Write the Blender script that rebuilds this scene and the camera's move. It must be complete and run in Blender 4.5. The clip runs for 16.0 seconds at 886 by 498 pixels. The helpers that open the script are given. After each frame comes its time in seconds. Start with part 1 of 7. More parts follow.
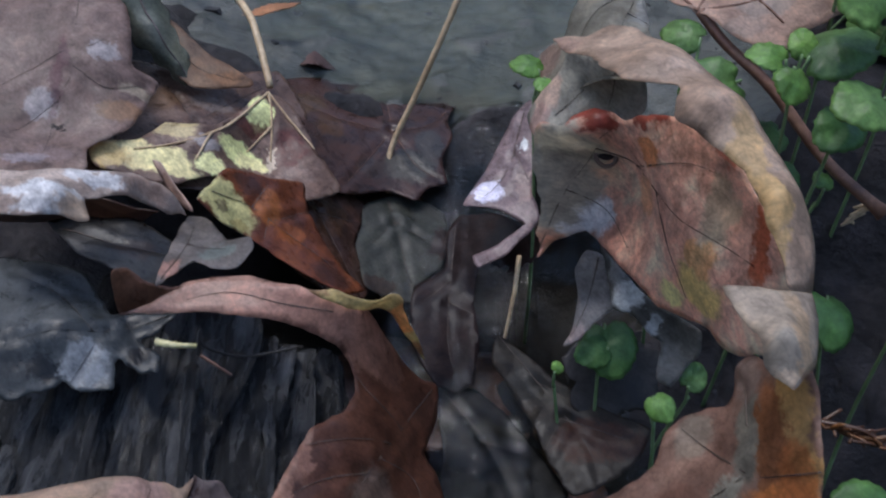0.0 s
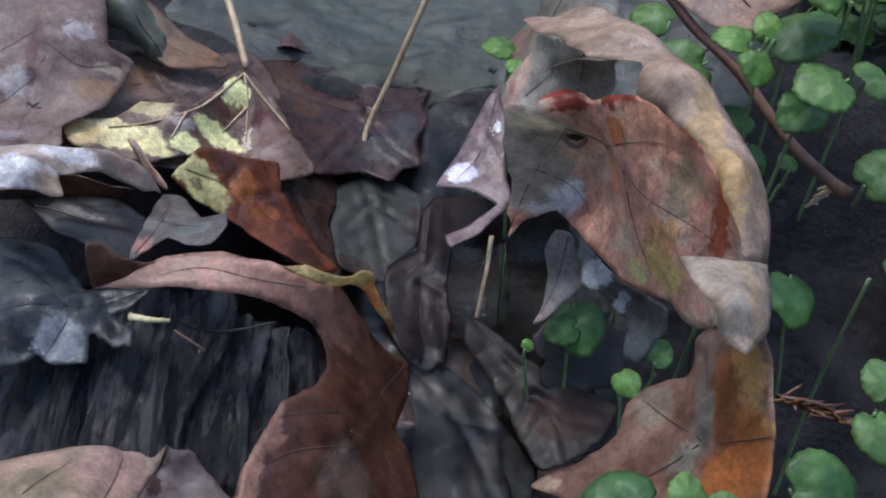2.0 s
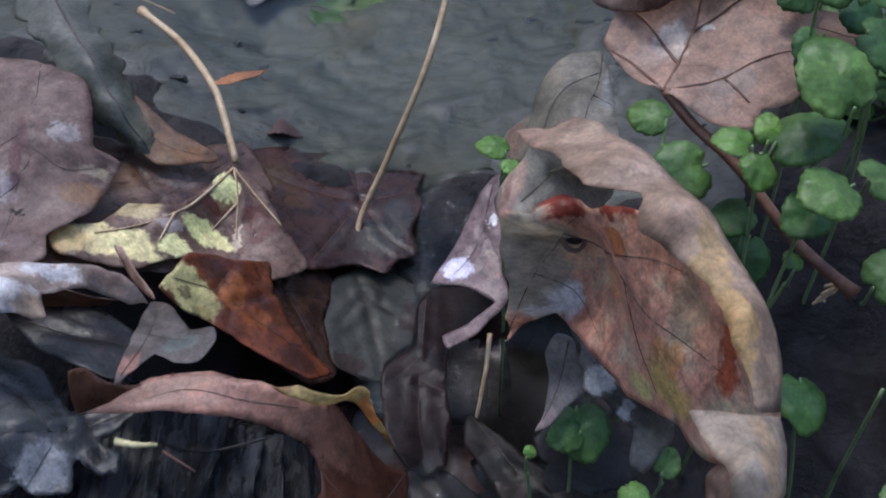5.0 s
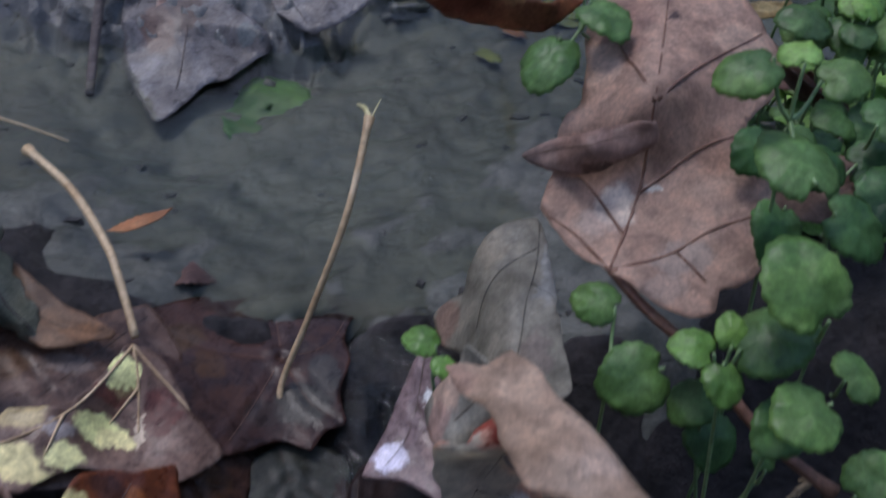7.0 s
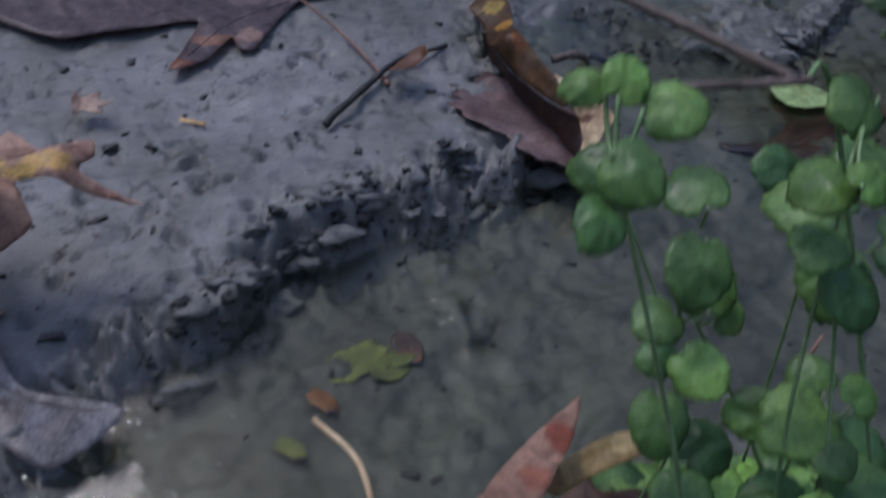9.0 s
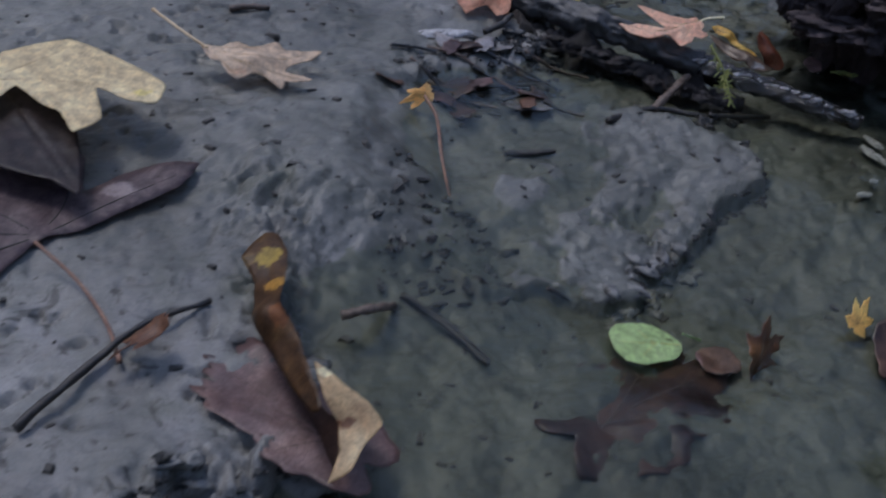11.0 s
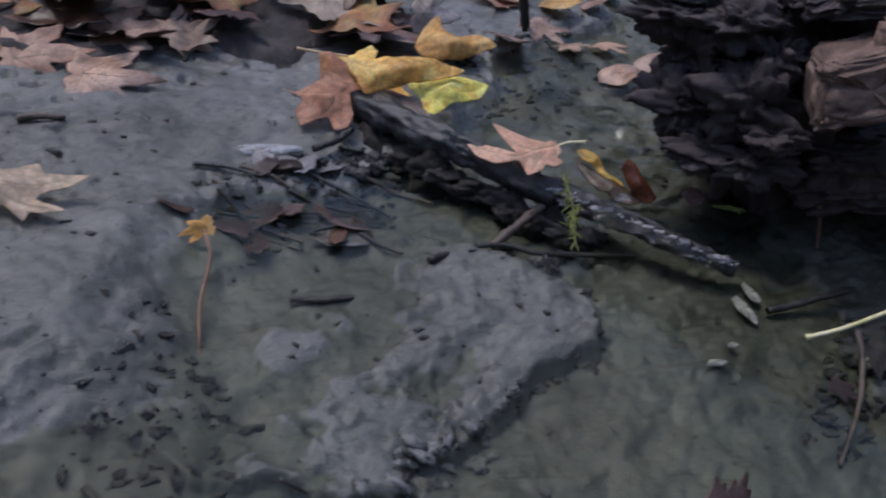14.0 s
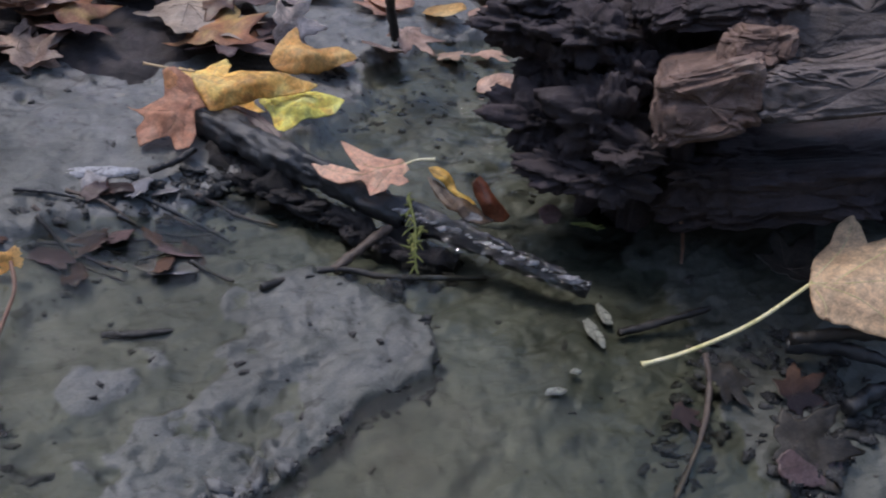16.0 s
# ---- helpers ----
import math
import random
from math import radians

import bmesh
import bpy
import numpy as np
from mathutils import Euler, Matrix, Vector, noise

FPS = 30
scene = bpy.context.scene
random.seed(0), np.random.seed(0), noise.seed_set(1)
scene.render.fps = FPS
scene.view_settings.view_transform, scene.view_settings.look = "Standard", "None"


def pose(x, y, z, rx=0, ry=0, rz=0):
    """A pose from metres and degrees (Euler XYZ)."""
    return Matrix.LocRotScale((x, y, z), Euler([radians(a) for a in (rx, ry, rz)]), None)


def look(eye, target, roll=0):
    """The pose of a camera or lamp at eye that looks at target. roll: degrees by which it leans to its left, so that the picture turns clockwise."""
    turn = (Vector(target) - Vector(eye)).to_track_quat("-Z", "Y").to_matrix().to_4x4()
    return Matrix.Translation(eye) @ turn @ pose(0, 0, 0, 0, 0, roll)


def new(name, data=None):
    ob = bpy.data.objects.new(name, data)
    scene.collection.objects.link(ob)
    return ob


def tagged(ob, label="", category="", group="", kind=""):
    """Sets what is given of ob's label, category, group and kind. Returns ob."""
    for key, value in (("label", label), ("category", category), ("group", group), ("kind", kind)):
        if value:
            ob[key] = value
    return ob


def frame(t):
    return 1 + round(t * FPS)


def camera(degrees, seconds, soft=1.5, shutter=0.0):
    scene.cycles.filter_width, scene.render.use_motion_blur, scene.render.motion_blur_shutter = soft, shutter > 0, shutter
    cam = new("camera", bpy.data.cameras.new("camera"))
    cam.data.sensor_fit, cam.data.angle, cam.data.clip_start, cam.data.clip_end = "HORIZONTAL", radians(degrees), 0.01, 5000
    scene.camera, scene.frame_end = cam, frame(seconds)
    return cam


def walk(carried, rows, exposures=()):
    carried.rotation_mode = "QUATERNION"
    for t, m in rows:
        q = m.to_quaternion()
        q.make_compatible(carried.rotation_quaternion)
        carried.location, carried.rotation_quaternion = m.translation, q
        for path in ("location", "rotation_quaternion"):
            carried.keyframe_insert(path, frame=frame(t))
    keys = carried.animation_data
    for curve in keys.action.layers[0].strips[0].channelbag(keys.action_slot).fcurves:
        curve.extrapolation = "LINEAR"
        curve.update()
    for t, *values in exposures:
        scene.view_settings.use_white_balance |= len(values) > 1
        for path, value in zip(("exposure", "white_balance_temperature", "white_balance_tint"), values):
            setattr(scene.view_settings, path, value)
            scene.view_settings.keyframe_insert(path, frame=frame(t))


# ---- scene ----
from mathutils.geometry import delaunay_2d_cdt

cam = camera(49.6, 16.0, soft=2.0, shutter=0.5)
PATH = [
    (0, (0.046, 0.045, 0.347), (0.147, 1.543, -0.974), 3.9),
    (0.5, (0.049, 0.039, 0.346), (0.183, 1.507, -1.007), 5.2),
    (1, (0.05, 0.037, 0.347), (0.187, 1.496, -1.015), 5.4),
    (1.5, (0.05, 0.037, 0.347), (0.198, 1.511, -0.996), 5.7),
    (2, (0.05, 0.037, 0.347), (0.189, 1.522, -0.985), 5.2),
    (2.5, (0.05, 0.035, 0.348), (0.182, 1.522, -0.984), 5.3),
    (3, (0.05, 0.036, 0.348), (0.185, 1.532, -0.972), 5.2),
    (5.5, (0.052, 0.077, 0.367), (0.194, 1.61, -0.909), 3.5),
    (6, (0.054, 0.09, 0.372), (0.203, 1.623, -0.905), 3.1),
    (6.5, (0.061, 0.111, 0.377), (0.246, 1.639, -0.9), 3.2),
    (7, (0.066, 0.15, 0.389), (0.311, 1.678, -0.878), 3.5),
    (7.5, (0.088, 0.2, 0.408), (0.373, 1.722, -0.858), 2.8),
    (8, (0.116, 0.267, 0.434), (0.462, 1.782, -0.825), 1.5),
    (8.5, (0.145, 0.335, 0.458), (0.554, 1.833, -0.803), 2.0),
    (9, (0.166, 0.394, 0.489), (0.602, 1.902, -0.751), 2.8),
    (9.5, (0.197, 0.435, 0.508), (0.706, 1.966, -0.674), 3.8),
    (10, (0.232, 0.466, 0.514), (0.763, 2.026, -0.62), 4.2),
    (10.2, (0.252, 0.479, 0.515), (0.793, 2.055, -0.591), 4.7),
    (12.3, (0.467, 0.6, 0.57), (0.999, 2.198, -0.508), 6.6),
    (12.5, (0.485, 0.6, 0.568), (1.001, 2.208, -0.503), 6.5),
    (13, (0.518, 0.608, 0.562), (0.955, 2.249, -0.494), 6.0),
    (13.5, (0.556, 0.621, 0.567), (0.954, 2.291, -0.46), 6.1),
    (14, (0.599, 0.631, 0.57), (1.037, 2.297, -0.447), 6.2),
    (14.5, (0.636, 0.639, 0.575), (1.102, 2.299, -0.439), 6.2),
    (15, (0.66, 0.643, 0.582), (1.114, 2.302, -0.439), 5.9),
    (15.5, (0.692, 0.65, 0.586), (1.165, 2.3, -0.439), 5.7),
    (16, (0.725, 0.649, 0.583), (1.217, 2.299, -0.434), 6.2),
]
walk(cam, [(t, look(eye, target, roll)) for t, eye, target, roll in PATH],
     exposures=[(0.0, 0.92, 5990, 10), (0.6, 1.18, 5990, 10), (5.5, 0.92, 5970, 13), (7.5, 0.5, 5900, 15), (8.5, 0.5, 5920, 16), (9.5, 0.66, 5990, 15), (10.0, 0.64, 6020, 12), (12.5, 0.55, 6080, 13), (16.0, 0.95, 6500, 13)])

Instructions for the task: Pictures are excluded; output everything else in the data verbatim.

The reply:
Write the Blender script that rebuilds this scene and the camera's move. It must be complete and run in Blender 4.5. The clip runs for 16.0 seconds at 886 by 498 pixels. The helpers that open the script are given. After each frame comes its time in seconds. Start with part 1 of 7. More parts follow.
0.0 s
2.0 s
5.0 s
7.0 s
9.0 s
11.0 s
14.0 s
16.0 s
# ---- helpers ----
import math
import random
from math import radians

import bmesh
import bpy
import numpy as np
from mathutils import Euler, Matrix, Vector, noise

FPS = 30
scene = bpy.context.scene
random.seed(0), np.random.seed(0), noise.seed_set(1)
scene.render.fps = FPS
scene.view_settings.view_transform, scene.view_settings.look = "Standard", "None"


def pose(x, y, z, rx=0, ry=0, rz=0):
    """A pose from metres and degrees (Euler XYZ)."""
    return Matrix.LocRotScale((x, y, z), Euler([radians(a) for a in (rx, ry, rz)]), None)


def look(eye, target, roll=0):
    """The pose of a camera or lamp at eye that looks at target. roll: degrees by which it leans to its left, so that the picture turns clockwise."""
    turn = (Vector(target) - Vector(eye)).to_track_quat("-Z", "Y").to_matrix().to_4x4()
    return Matrix.Translation(eye) @ turn @ pose(0, 0, 0, 0, 0, roll)


def new(name, data=None):
    ob = bpy.data.objects.new(name, data)
    scene.collection.objects.link(ob)
    return ob


def tagged(ob, label="", category="", group="", kind=""):
    """Sets what is given of ob's label, category, group and kind. Returns ob."""
    for key, value in (("label", label), ("category", category), ("group", group), ("kind", kind)):
        if value:
            ob[key] = value
    return ob


def frame(t):
    return 1 + round(t * FPS)


def camera(degrees, seconds, soft=1.5, shutter=0.0):
    scene.cycles.filter_width, scene.render.use_motion_blur, scene.render.motion_blur_shutter = soft, shutter > 0, shutter
    cam = new("camera", bpy.data.cameras.new("camera"))
    cam.data.sensor_fit, cam.data.angle, cam.data.clip_start, cam.data.clip_end = "HORIZONTAL", radians(degrees), 0.01, 5000
    scene.camera, scene.frame_end = cam, frame(seconds)
    return cam


def walk(carried, rows, exposures=()):
    carried.rotation_mode = "QUATERNION"
    for t, m in rows:
        q = m.to_quaternion()
        q.make_compatible(carried.rotation_quaternion)
        carried.location, carried.rotation_quaternion = m.translation, q
        for path in ("location", "rotation_quaternion"):
            carried.keyframe_insert(path, frame=frame(t))
    keys = carried.animation_data
    for curve in keys.action.layers[0].strips[0].channelbag(keys.action_slot).fcurves:
        curve.extrapolation = "LINEAR"
        curve.update()
    for t, *values in exposures:
        scene.view_settings.use_white_balance |= len(values) > 1
        for path, value in zip(("exposure", "white_balance_temperature", "white_balance_tint"), values):
            setattr(scene.view_settings, path, value)
            scene.view_settings.keyframe_insert(path, frame=frame(t))


# ---- scene ----
from mathutils.geometry import delaunay_2d_cdt

cam = camera(49.6, 16.0, soft=2.0, shutter=0.5)
PATH = [
    (0, (0.046, 0.045, 0.347), (0.147, 1.543, -0.974), 3.9),
    (0.5, (0.049, 0.039, 0.346), (0.183, 1.507, -1.007), 5.2),
    (1, (0.05, 0.037, 0.347), (0.187, 1.496, -1.015), 5.4),
    (1.5, (0.05, 0.037, 0.347), (0.198, 1.511, -0.996), 5.7),
    (2, (0.05, 0.037, 0.347), (0.189, 1.522, -0.985), 5.2),
    (2.5, (0.05, 0.035, 0.348), (0.182, 1.522, -0.984), 5.3),
    (3, (0.05, 0.036, 0.348), (0.185, 1.532, -0.972), 5.2),
    (5.5, (0.052, 0.077, 0.367), (0.194, 1.61, -0.909), 3.5),
    (6, (0.054, 0.09, 0.372), (0.203, 1.623, -0.905), 3.1),
    (6.5, (0.061, 0.111, 0.377), (0.246, 1.639, -0.9), 3.2),
    (7, (0.066, 0.15, 0.389), (0.311, 1.678, -0.878), 3.5),
    (7.5, (0.088, 0.2, 0.408), (0.373, 1.722, -0.858), 2.8),
    (8, (0.116, 0.267, 0.434), (0.462, 1.782, -0.825), 1.5),
    (8.5, (0.145, 0.335, 0.458), (0.554, 1.833, -0.803), 2.0),
    (9, (0.166, 0.394, 0.489), (0.602, 1.902, -0.751), 2.8),
    (9.5, (0.197, 0.435, 0.508), (0.706, 1.966, -0.674), 3.8),
    (10, (0.232, 0.466, 0.514), (0.763, 2.026, -0.62), 4.2),
    (10.2, (0.252, 0.479, 0.515), (0.793, 2.055, -0.591), 4.7),
    (12.3, (0.467, 0.6, 0.57), (0.999, 2.198, -0.508), 6.6),
    (12.5, (0.485, 0.6, 0.568), (1.001, 2.208, -0.503), 6.5),
    (13, (0.518, 0.608, 0.562), (0.955, 2.249, -0.494), 6.0),
    (13.5, (0.556, 0.621, 0.567), (0.954, 2.291, -0.46), 6.1),
    (14, (0.599, 0.631, 0.57), (1.037, 2.297, -0.447), 6.2),
    (14.5, (0.636, 0.639, 0.575), (1.102, 2.299, -0.439), 6.2),
    (15, (0.66, 0.643, 0.582), (1.114, 2.302, -0.439), 5.9),
    (15.5, (0.692, 0.65, 0.586), (1.165, 2.3, -0.439), 5.7),
    (16, (0.725, 0.649, 0.583), (1.217, 2.299, -0.434), 6.2),
]
walk(cam, [(t, look(eye, target, roll)) for t, eye, target, roll in PATH],
     exposures=[(0.0, 0.92, 5990, 10), (0.6, 1.18, 5990, 10), (5.5, 0.92, 5970, 13), (7.5, 0.5, 5900, 15), (8.5, 0.5, 5920, 16), (9.5, 0.66, 5990, 15), (10.0, 0.64, 6020, 12), (12.5, 0.55, 6080, 13), (16.0, 0.95, 6500, 13)])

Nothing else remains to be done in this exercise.